Lerwick Community Council has backed plans to build 21 houses at the old observatory site in the town – despite objections from residents.
The social housing for Hjaltland Housing Association would consist of 12 one-bedroom properties, eight two-bedroom properties and one three-bedroom home.
If given the green light, they would be built on a site directly behind Hjaltland’s existing Nordavatn social housing site.
But residents who live in the five private homes in the old observatory area have objected to the plans.
In a letter to the council which several residents submitted, they have said the house plans do not respect the design or scale of existing homes and “would have a detrimental effect on the immediate neighbourhood”.
The proposed development, residents argue, is of “unacceptably high density” and “would lead to over development in what is a low density area”.
They noted there were already 22 one-bedroom homes at Nordavatn and said another 12 would not improve the neighbourhood.
“To build more single living accommodation would alter the fabric of our community greatly, we would go from living in a nice family area, to being outnumbered by single living accommodation, which in itself creates a problem.
“Noise disturbance would soon become an issue, the quantity of vehicles on the road would become problematic for everyone, especially the families who have children.
“Child safety is our main concern with so many single living accommodation surrounding us and our neighbours, already there have been incidents where tenants of Hjatland Housing Association have been wandering through private gardens, being abusive to dog walkers and a high volume of police traffic have been seen visiting Nordavatn regularly.
“These types of incidents will become more of a concern if the planning of this development goes ahead.”
Concerns have also been raised about the plans not having enough parking spaces, and disruption to residents in the private observatory homes caused by the building work.
According to the plans the site has been highlighted as having “development potential” under the council’s Shetland Local Development Plan 2014.
Last night residents Calum and Renata Sinclair, who live in one of the private observatory buildings spoke to community councillors about their concerns.
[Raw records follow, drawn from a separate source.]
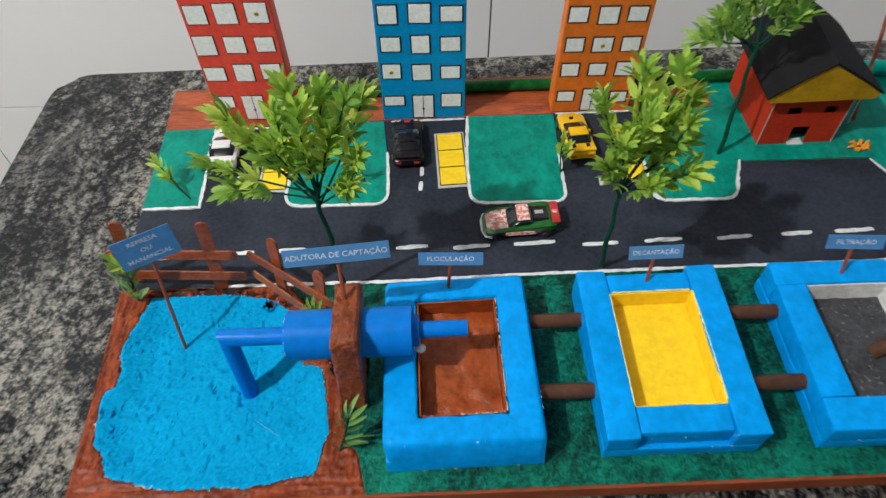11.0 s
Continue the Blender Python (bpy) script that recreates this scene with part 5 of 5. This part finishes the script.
def buggy():
    """Low black wedge with three yellow engine lumps, red flank, blue-grey nose and orange wing."""
    c = thing("toy_car", "black and orange toy buggy with blue-grey nose at the road's end", "toy car", pose(0.7000, 0.2065, Z, 0, 0, -87) @ Matrix.Diagonal((1, 0.84, 1, 1)), "die-cast toy cars")
    part("body", shell([(-0.028, 0.0100, 0.004, 0.0105, 0.0120, 0.0085), (-0.024, 0.0125, 0.003, 0.0128, 0.0150, 0.0100), (-0.008, 0.0130, 0.003, 0.0125, 0.0148, 0.0095), (0.006, 0.0115, 0.003, 0.0105, 0.0120, 0.0085), (0.020, 0.0100, 0.003, 0.0070, 0.0085, 0.0075), (0.0275, 0.0075, 0.003, 0.0048, 0.0055, 0.0055)]), "car_black", c, "glossy black wedge body", smooth=True)
    for y in (-0.0054, 0.0, 0.0054):
        bm = tube([(-0.0205, y, 0.0150), (-0.0195, y, 0.0160), (-0.0085, y * 0.9, 0.0162), (-0.0070, y * 0.9, 0.0145)], 0.0029, 10)
        wobble(bm, 0.0006, 300, y * 100)
        part("engine_cover", bm, "car_yellow", c, "yellow engine lump", smooth=True)
    part("grille", box(-0.0070, 0.0010, -0.0060, 0.0060, 0.0135, 0.0162, 0.0008), "car_orange", c, "dull orange grille")
    part("nose", box(0.0060, 0.0175, -0.0072, 0.0072, 0.0085, 0.0132, 0.0012), "car_blue", c, "blue-grey nose panel")
    part("front_wing", box(0.0245, 0.0290, -0.0135, 0.0135, 0.0030, 0.0052, 0.0006), "car_orange", c, "orange front wing")
    part("side_panel", box(-0.0105, 0.0090, -0.0142, -0.0122, 0.0050, 0.0125, 0.0005), "flank", c, "dull orange flank")
    part("side_panel", box(-0.0105, 0.0090, 0.0122, 0.0142, 0.0050, 0.0125, 0.0005), "car_black", c)
    for sy in (-1, 1):
        part("exhaust", tube([(-0.0250, sy * 0.0080, 0.0120), (-0.0300, sy * 0.0085, 0.0165), (-0.0325, sy * 0.0088, 0.0200)], 0.0024, 10), "car_black", c, smooth=True)
        for x in (-0.0185, 0.0180):
            w = part("wheel", tube([(x, sy * 0.0105, 0.0054), (x, sy * 0.0145, 0.0054)], 0.0054, 20), "rubber", c, "black tyre", smooth=True)
            part("rim", tube([(x, sy * 0.0143, 0.0054), (x, sy * 0.0149, 0.0054)], 0.0028, 14), "car_black", w, smooth=True)


buggy()


# ---------------------------------------------------------------- wall tiles
def wall_tiles():
    bm = box(0.0015, TILE_W - 0.0015, -0.004, 0.0038, 0.0015, TILE_H - 0.0015, 0.0008)
    me = bpy.data.meshes.new("tile")
    bmesh.ops.recalc_face_normals(bm, faces=bm.faces[:])
    bm.to_mesh(me)
    bm.free()
    me.materials.append(M["tile"])
    x0, z0 = -0.171 - 4 * TILE_W, -0.158 - 2 * TILE_H
    for i in range(9):
        for j in range(11):
            if -2.6 < x0 + i * TILE_W < 1.55 and z0 + (j + 1) * TILE_H < 2.3:
                ob = new("tile", me)
                ob.parent = wall_north
                ob.location = (x0 + i * TILE_W, 0, z0 + j * TILE_H)


wall_tiles()
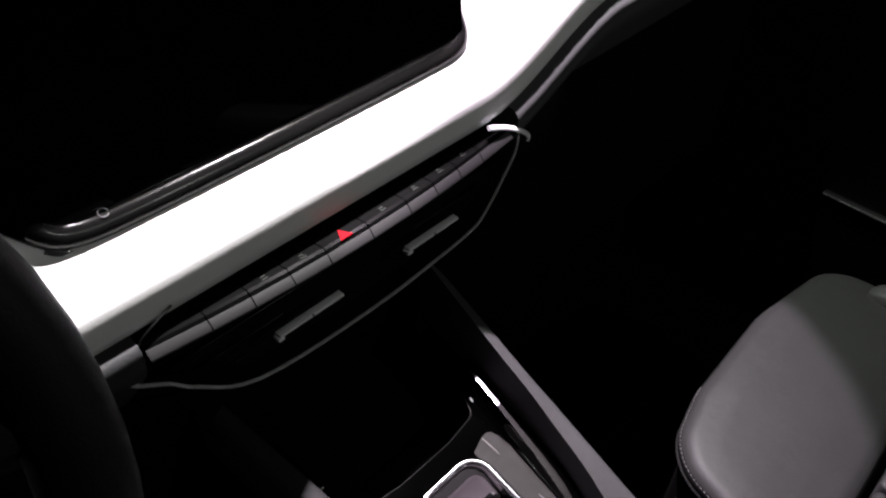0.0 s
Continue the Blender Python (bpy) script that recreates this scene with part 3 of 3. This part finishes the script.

Mr Sinclair said told the meetingit was a family area and “it’s just far too much accommodation for the size of the area”.
He said if all these homes were to be built it would have “a huge negative impact on the area” and if the plans were more family oriented then he would not be here speaking to councillors.
Community council chairman Jim Anderson said he had spoken to Hjaltland chief executive Bryan Leask, who told him there were about 450 people in Lerwick on the association’s waiting list. Eighty-five per cent were in need of one and two-bedroom properties, said Mr Anderson.
He agreed there were not enough family properties in Lerwick, but added, “we have got to build what folk are looking for”.